Electromechanical macroscopic instabilities in soft dielectric elastomer composites with periodic microstructures

We study electromechanical macroscopic instabilities in dielectric elastomer (DE) composites undergoing finite strains in the presence of an electric field. We identify the unstable domains for DE composites with periodically distributed circular and elliptical inclusions embedded in a soft matrix. We analyze the influence of the applied electric field and finite strains, as well as the microstructure geometrical parameters and material properties, on the stability of the DE composites. We find that the unstable domains can be significantly tuned by an electric field, depending on the electric field direction relative to pre-stretch and microstructure. More specifically, the electric field aligned with the stretch direction, promotes instabilities in the composites, and the electric field applied perpendicularly to the stretch direction, stabilizes the composites. Critical stretch decreases with an increase in the volume fraction of circular inclusions. An increase in the contrast between the dielectric properties of the constituents, magnifies the role of the electric field, while an increase in the shear modulus contrast results in a less stable DE composite.
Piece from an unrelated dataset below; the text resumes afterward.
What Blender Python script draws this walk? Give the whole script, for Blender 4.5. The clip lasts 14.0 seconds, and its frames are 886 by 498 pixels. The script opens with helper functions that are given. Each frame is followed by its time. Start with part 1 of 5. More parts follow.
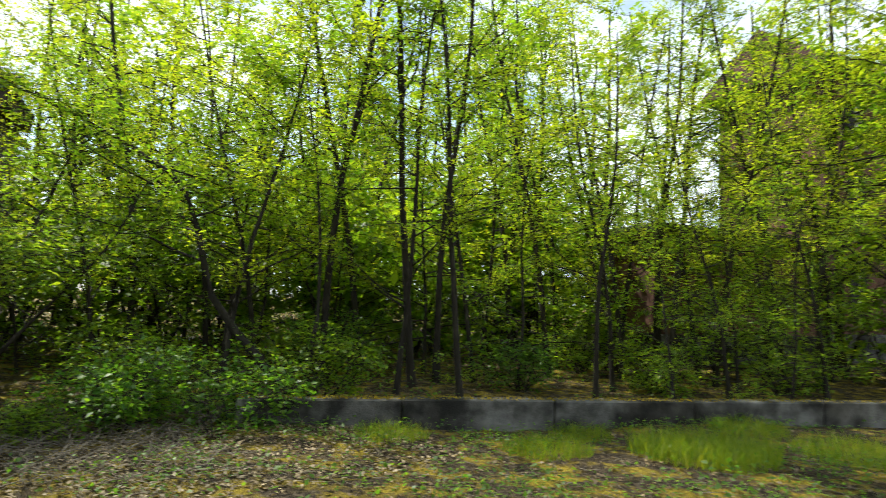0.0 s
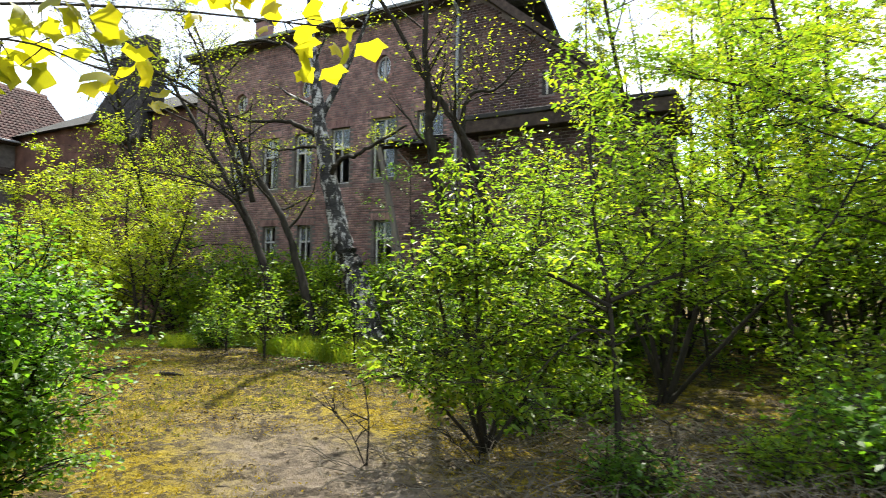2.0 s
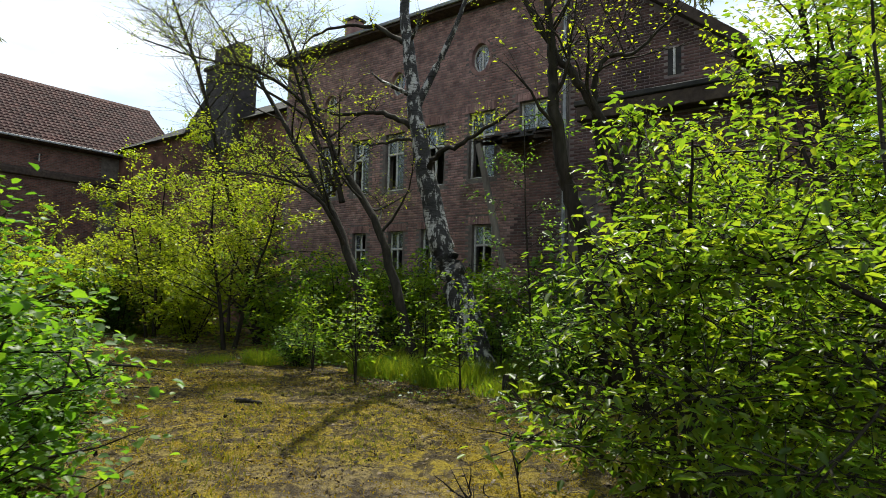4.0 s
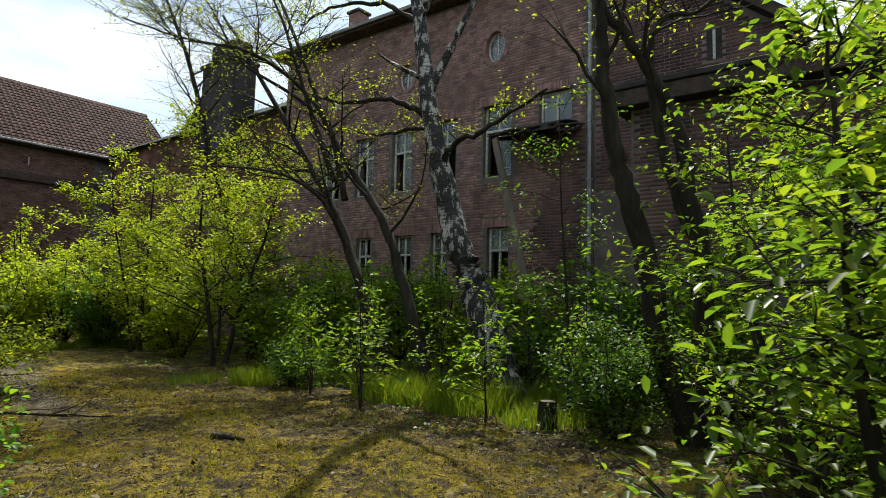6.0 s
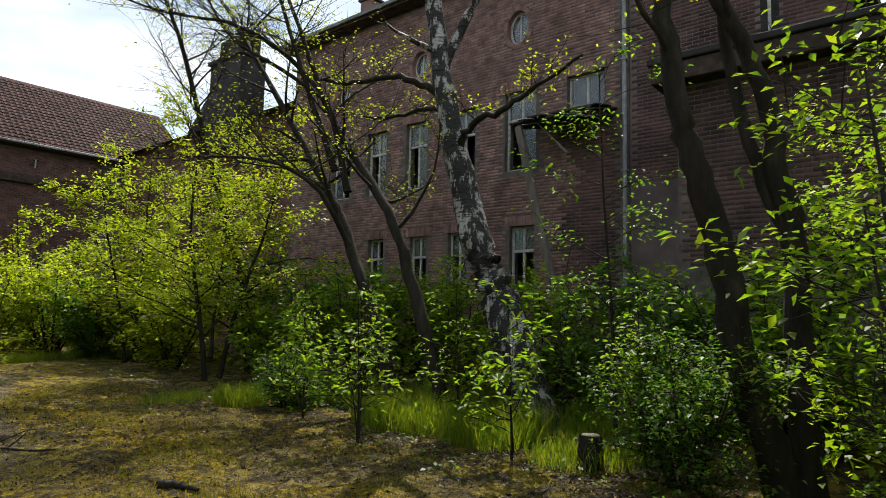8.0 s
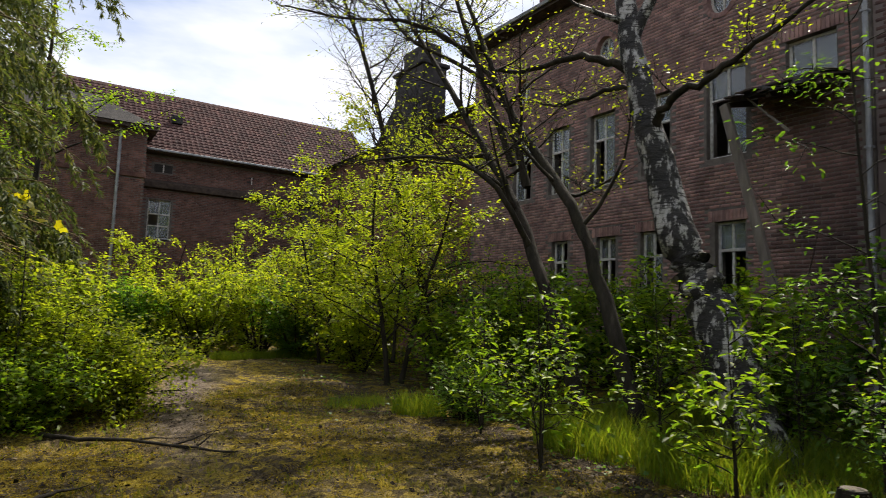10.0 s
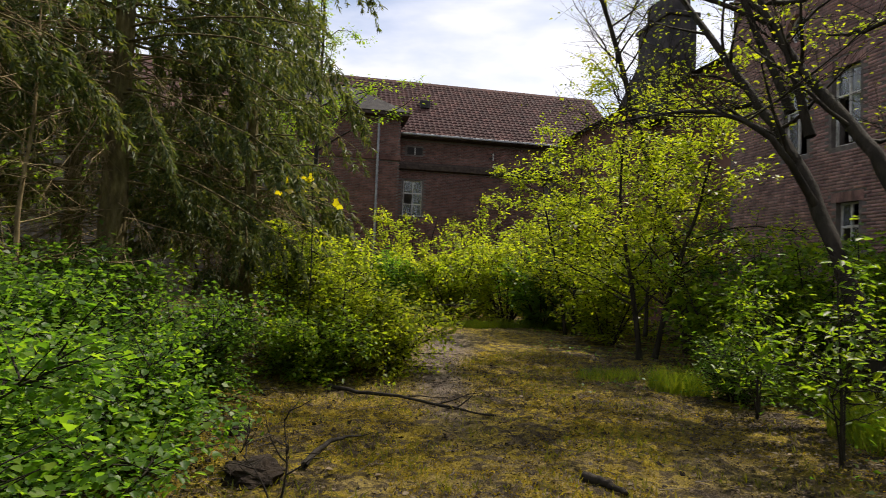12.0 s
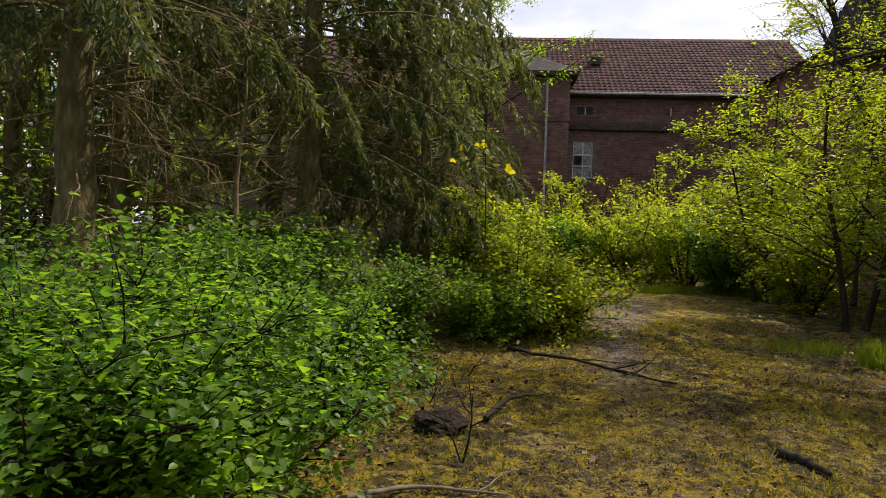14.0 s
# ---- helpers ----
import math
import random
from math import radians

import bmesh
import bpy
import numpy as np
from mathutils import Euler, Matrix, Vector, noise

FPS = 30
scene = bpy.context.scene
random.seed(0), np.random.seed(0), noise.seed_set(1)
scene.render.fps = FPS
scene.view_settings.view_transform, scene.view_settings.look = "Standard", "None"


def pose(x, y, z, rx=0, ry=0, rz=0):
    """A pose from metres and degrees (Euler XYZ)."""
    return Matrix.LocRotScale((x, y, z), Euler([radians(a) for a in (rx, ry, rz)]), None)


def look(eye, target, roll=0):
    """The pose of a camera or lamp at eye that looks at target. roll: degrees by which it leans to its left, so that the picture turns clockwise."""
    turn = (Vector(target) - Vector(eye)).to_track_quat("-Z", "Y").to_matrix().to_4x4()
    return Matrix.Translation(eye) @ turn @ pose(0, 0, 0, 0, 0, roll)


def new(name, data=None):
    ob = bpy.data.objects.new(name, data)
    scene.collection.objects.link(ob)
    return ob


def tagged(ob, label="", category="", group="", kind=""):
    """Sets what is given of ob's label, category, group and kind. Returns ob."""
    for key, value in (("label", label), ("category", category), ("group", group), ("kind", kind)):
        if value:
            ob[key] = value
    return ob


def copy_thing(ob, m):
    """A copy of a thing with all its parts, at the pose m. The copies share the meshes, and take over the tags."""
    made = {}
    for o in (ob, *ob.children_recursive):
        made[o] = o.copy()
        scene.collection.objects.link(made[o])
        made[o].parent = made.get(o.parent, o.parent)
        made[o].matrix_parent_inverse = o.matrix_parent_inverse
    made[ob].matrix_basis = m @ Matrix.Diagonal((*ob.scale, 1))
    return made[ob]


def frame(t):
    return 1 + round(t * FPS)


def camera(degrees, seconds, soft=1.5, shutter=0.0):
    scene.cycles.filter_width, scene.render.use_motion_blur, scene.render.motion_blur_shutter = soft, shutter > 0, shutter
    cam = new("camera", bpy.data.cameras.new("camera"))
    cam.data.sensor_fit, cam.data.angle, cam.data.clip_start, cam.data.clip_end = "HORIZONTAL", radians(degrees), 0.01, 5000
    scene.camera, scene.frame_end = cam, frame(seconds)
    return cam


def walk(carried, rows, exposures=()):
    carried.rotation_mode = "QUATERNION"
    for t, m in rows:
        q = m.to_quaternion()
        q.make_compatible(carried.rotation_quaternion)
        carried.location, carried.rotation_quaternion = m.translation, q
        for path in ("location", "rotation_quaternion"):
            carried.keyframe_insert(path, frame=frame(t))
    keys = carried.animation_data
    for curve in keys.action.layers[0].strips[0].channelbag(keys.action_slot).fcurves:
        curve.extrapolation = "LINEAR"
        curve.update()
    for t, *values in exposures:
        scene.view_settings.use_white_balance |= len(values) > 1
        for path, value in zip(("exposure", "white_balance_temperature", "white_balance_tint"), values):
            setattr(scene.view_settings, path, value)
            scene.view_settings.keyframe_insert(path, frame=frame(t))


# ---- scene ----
cam = camera(71.3, 14.0, soft=0.6, shutter=0.25)
ROWS = [
    (0, -0.005, 0.063, 1.608, -114.74, 4.90, -2.04),
    (0.5, 0.507, 0.215, 1.608, -103.75, 4.52, -1.73),
    (1, 0.939, 0.486, 1.594, -88.60, 3.98, -1.52),
    (1.5, 1.387, 0.754, 1.588, -72.02, 3.50, -0.94),
    (2, 1.823, 1.108, 1.566, -60.68, 3.35, -1.20),
    (2.5, 2.194, 1.412, 1.573, -54.25, 3.36, -1.07),
    (2.7, 2.312, 1.627, 1.571, -52.83, 3.49, -1.19),
    (4.8, 3.857, 3.072, 1.540, -53.61, 5.07, -1.73),
    (5, 3.961, 3.193, 1.546, -54.05, 5.14, -1.58),
    (5.5, 4.163, 3.534, 1.558, -53.72, 5.25, -1.57),
    (6, 4.431, 3.822, 1.542, -52.47, 5.10, -1.41),
    (6.5, 4.771, 4.102, 1.547, -51.76, 5.21, -1.57),
    (7, 5.052, 4.371, 1.555, -52.34, 5.48, -1.40),
    (7.2, 5.192, 4.444, 1.552, -52.41, 5.58, -1.38),
    (9.3, 6.352, 5.243, 1.603, -41.08, 5.72, -1.45),
    (9.5, 6.388, 5.300, 1.596, -39.07, 5.82, -1.55),
    (10, 6.417, 5.390, 1.574, -33.49, 5.60, -1.98),
    (10.5, 6.392, 5.476, 1.558, -28.28, 4.78, -2.09),
    (11, 6.371, 5.529, 1.545, -22.19, 4.05, -2.05),
    (11.5, 6.351, 5.567, 1.531, -16.87, 3.14, -2.20),
    (12, 6.378, 5.656, 1.513, -11.58, 2.31, -2.23),
    (12.5, 6.355, 5.730, 1.496, -6.35, 1.41, -2.16),
    (13, 6.331, 5.723, 1.489, -1.17, 0.33, -2.23),
    (13.5, 6.302, 5.616, 1.512, 1.83, -0.67, -1.96),
    (14, 6.303, 5.569, 1.514, 3.93, -1.58, -1.77),
]
walk(cam, [(t, pose(x, y, z, 90 + pitch, roll, yaw)) for t, x, y, z, yaw, pitch, roll in ROWS],
     exposures=[(0.0, 0.74, 6400, 2), (0.5, 0.92, 6400, 2), (1.0, 1.14, 6350, 3), (1.6, 1.28, 6300, 5), (2.5, 0.98, 6300, 6), (4.8, 0.25, 6300, 3), (7.2, 0.25, 6400, 4), (9.3, 0.24, 6600, 12), (11.0, 0.16, 6700, 14), (14.0, 0.14, 6800, 17)])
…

For periodic DE composites with elliptical inclusions, we find that the critical stretch depends on the inclination angle of the inclusion, and that the critical stretch reaches a unique maximum at an angle defined by the inclusion ellipticity aspect ratio. In the aligned case – when the longest side of the inclusion is aligned with the stretch direction – an increase in the ellipticity ratio results in an increase in critical stretch.